> _EXERCISE DESCRIPTION_
Your answer should be only a number: how many lines include the word "with".

_____

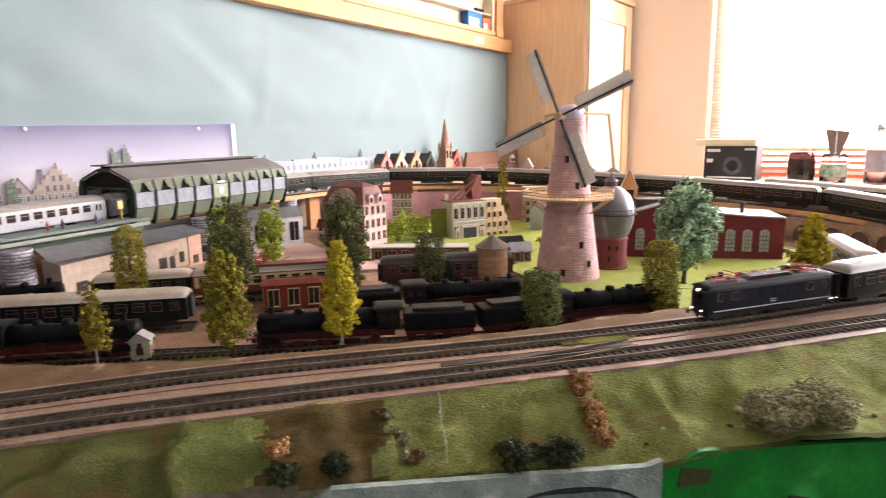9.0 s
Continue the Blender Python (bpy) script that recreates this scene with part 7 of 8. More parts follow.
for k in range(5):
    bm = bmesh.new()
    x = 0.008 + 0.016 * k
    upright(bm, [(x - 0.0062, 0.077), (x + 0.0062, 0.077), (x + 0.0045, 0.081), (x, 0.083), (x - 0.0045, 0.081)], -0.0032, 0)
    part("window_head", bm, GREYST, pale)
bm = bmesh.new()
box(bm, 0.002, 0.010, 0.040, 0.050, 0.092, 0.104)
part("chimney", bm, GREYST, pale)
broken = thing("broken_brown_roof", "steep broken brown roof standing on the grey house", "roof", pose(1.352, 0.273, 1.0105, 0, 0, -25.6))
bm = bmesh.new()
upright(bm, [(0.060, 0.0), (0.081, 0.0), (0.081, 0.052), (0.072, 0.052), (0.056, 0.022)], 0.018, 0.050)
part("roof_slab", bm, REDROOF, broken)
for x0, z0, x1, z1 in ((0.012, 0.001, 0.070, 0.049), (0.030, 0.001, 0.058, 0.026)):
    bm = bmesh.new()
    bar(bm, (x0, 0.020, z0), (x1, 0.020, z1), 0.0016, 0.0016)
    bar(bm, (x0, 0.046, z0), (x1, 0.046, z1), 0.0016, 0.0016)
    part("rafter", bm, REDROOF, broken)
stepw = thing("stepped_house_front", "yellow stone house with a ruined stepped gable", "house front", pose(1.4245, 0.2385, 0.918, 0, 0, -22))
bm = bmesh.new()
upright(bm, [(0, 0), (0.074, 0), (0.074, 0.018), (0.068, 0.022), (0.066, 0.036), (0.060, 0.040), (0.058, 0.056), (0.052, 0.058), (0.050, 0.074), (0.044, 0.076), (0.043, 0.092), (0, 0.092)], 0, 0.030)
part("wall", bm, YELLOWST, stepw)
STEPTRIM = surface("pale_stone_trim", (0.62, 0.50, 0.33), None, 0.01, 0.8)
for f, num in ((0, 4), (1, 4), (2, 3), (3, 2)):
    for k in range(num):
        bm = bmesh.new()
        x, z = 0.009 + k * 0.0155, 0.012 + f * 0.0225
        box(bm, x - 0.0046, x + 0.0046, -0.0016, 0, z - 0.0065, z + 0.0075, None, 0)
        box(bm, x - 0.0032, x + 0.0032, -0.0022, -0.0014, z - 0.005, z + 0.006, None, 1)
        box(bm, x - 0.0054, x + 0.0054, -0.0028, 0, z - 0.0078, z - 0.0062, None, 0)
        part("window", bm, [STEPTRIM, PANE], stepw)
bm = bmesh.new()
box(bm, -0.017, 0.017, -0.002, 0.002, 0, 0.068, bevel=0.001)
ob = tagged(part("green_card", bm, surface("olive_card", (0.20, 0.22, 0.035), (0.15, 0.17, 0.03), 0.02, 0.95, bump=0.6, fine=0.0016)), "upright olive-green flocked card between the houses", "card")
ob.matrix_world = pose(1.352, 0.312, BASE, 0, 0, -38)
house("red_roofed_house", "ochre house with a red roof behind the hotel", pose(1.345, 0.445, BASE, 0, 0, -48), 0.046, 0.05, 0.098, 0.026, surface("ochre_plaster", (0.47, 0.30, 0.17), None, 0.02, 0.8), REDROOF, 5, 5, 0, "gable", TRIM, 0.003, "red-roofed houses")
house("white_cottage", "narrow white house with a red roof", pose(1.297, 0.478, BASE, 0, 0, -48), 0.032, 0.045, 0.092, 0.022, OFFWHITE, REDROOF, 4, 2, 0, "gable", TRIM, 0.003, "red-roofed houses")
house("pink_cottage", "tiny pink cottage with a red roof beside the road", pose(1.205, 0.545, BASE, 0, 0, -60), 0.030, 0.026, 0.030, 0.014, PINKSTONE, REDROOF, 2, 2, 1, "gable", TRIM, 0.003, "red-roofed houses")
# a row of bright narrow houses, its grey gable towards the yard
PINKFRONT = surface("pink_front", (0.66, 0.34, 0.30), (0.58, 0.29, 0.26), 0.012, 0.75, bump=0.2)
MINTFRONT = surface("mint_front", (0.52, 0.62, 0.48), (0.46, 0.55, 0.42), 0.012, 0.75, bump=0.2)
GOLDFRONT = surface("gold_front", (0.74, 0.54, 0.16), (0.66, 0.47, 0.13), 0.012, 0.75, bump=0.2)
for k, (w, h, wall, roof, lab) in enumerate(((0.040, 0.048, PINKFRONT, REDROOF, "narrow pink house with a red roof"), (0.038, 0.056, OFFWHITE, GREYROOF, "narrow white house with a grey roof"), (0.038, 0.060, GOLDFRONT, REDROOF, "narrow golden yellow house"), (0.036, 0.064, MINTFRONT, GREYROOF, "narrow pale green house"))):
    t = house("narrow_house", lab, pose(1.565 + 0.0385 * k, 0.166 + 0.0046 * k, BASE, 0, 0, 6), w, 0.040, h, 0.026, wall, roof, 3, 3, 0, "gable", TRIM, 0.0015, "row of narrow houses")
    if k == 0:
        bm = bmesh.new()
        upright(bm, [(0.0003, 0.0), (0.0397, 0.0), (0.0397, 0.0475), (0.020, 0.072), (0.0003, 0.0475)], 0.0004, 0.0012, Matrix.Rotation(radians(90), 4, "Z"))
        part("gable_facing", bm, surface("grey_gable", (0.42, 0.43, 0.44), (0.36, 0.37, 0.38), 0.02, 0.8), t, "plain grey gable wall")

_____

> _ANSWER FOR THE TASK_
6